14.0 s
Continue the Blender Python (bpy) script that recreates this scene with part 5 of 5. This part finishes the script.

──────────

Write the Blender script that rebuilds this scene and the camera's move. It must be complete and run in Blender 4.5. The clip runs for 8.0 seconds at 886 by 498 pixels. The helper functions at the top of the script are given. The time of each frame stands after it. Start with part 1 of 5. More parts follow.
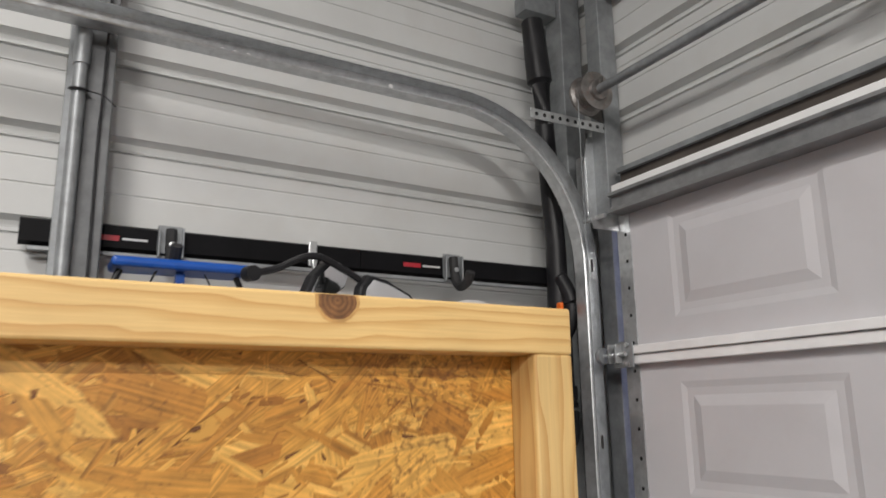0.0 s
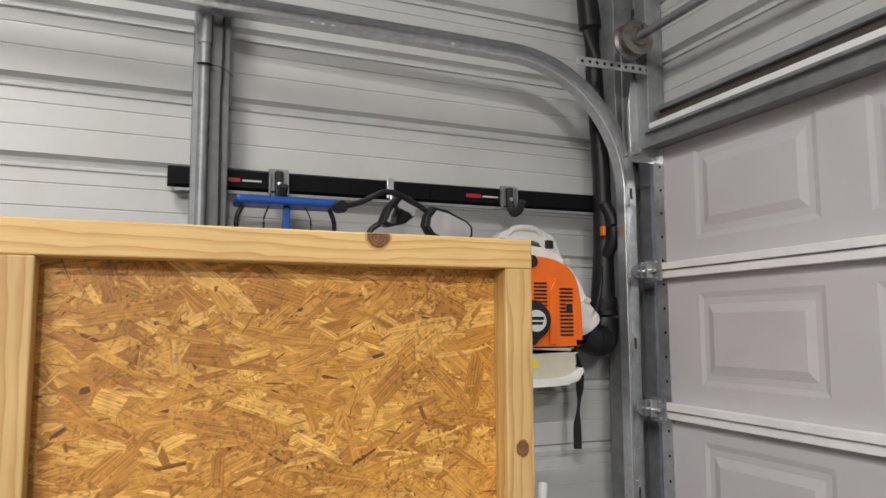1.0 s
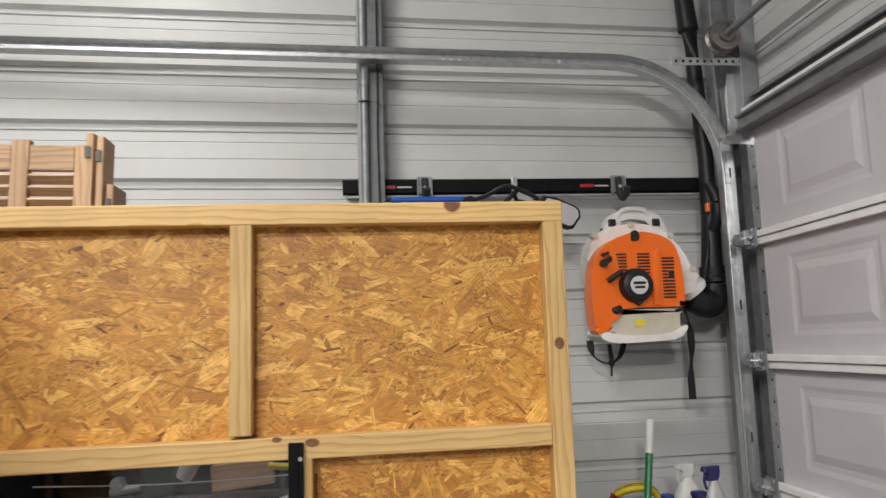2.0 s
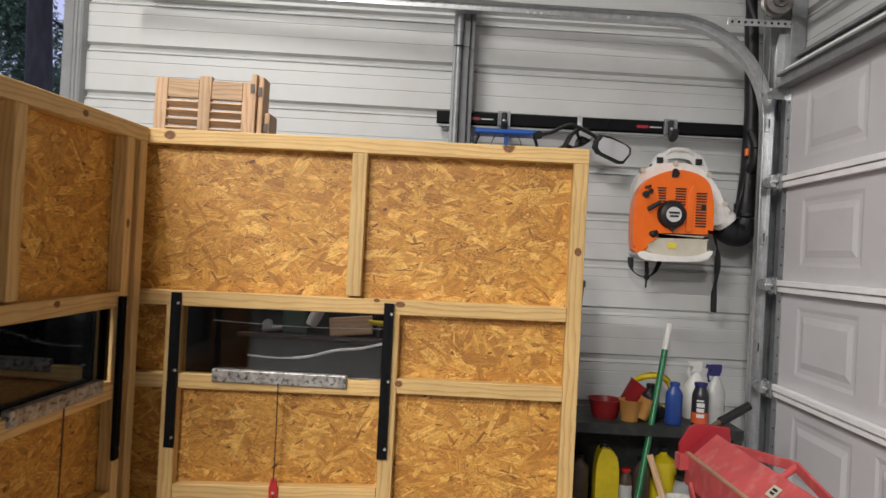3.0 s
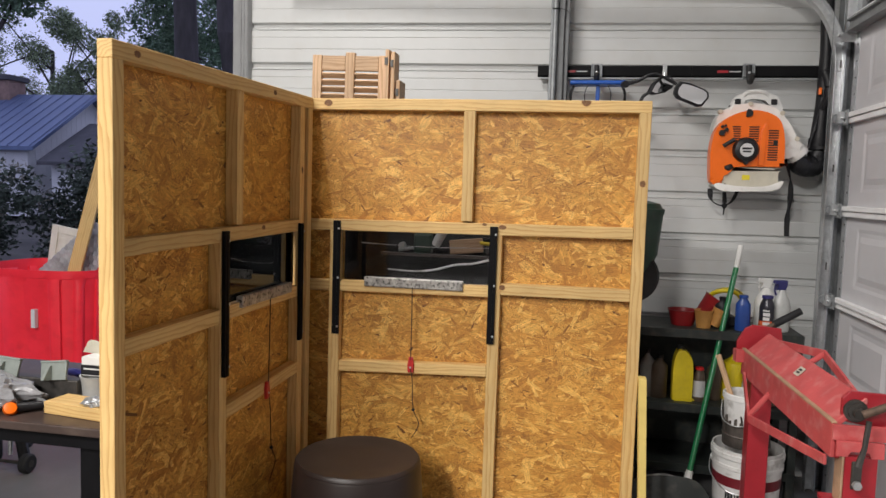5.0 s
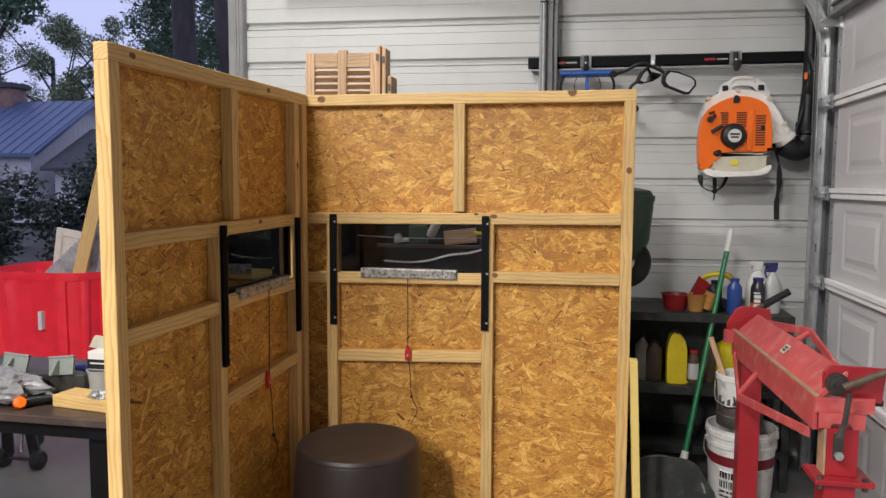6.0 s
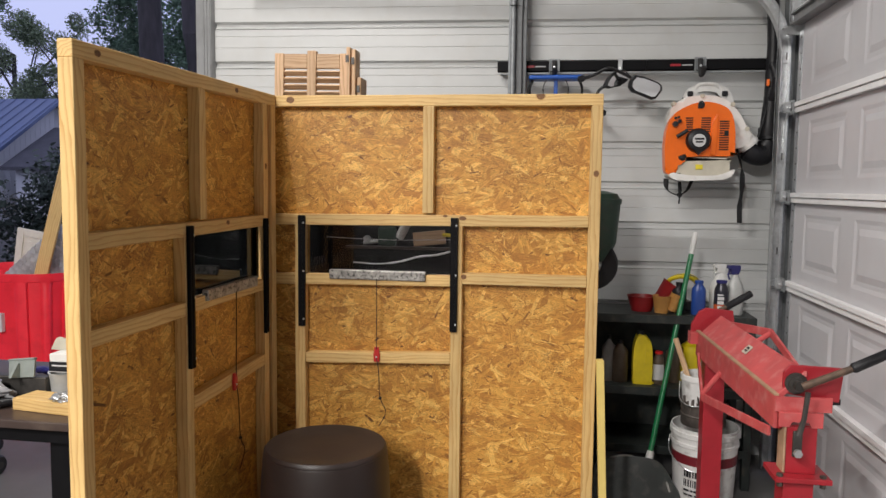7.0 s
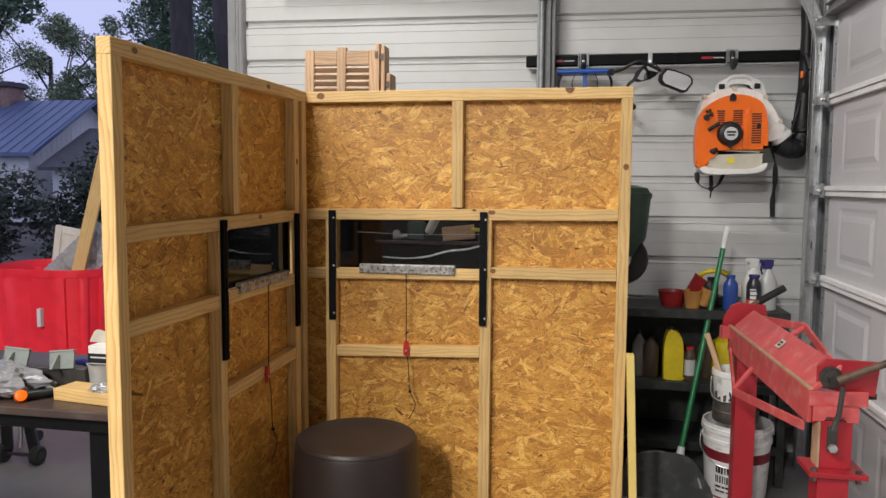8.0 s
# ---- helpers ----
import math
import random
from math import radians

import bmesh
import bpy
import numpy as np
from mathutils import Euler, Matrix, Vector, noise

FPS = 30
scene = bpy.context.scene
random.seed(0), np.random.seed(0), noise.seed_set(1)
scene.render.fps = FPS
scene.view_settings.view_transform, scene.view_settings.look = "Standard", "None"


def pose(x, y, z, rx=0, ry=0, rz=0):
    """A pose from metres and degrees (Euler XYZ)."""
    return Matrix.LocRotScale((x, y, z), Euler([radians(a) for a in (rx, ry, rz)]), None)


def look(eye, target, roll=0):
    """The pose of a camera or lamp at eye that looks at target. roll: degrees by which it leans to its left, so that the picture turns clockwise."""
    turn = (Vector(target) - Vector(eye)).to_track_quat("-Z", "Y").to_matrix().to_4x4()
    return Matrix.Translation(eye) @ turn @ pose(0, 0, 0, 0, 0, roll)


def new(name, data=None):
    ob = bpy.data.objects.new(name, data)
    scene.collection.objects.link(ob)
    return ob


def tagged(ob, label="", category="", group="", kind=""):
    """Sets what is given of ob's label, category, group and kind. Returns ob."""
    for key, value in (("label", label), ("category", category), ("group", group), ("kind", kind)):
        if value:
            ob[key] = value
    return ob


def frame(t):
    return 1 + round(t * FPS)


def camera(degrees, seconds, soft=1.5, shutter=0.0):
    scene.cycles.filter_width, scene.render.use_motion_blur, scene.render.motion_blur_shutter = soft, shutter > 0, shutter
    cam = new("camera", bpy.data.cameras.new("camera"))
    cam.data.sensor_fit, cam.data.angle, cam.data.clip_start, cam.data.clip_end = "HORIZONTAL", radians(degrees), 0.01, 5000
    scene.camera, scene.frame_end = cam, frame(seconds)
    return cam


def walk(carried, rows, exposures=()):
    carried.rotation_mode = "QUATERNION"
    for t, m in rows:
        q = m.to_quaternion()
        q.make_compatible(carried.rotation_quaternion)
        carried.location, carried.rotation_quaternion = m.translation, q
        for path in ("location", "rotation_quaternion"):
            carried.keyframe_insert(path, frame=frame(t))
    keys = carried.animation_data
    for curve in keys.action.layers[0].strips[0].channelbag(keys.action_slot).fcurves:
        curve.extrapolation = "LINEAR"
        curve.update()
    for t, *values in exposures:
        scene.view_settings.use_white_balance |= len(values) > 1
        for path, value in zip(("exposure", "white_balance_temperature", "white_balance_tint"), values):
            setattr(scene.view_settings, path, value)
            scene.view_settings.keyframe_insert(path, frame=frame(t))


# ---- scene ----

──────────

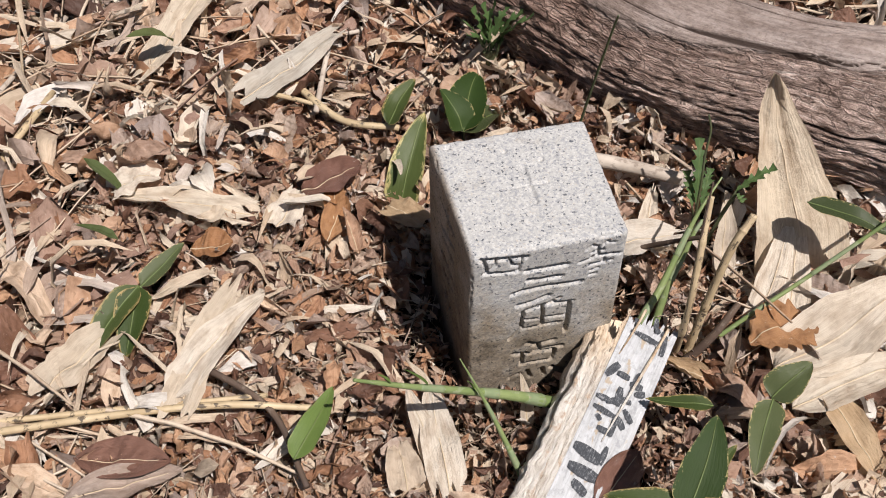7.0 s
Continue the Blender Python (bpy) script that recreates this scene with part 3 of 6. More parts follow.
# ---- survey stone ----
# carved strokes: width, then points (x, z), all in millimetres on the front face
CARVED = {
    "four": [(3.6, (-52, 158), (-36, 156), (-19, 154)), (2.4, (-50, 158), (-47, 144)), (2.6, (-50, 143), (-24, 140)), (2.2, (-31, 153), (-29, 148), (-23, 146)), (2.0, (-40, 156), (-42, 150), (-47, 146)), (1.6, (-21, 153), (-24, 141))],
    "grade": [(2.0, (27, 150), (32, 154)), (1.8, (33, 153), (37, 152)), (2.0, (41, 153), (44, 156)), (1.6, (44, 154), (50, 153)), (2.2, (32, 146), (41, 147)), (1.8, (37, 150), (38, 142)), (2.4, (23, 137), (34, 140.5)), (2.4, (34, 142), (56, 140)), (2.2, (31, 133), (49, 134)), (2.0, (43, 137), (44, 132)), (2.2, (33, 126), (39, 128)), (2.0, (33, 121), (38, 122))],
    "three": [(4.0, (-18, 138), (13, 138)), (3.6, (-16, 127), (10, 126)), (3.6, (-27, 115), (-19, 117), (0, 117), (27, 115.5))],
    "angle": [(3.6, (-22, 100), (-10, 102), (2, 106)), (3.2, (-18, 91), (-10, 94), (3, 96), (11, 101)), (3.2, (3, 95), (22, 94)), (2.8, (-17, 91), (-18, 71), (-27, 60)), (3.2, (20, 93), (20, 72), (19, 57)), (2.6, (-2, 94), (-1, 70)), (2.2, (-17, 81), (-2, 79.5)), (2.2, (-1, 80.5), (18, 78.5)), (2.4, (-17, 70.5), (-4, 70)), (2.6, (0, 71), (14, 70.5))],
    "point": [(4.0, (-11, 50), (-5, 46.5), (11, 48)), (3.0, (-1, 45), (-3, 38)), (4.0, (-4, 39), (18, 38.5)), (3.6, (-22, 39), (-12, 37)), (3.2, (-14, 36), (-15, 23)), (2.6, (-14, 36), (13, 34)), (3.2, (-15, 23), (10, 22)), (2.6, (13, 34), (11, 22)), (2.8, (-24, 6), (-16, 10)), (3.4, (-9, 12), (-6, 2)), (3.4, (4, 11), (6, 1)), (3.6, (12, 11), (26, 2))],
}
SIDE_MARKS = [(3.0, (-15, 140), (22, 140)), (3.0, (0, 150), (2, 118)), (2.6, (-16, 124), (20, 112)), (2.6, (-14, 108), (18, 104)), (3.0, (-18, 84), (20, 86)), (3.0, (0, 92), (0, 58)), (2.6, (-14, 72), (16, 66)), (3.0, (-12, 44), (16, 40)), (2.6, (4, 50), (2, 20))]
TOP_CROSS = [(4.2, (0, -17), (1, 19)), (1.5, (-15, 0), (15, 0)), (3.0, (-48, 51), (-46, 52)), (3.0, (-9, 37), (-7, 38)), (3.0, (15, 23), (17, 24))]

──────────

-- WHAT IS EXPECTED --
Output nothing except the lines from the line with "for curve in" through the line with "# ---- scene", copied exactly, end lines included.

-- TASK RESPONSE --
    for curve in keys.action.layers[0].strips[0].channelbag(keys.action_slot).fcurves:
        curve.extrapolation = "LINEAR"
        curve.update()
    for t, *values in exposures:
        scene.view_settings.use_white_balance |= len(values) > 1
        for path, value in zip(("exposure", "white_balance_temperature", "white_balance_tint"), values):
            setattr(scene.view_settings, path, value)
            scene.view_settings.keyframe_insert(path, frame=frame(t))


# ---- scene ----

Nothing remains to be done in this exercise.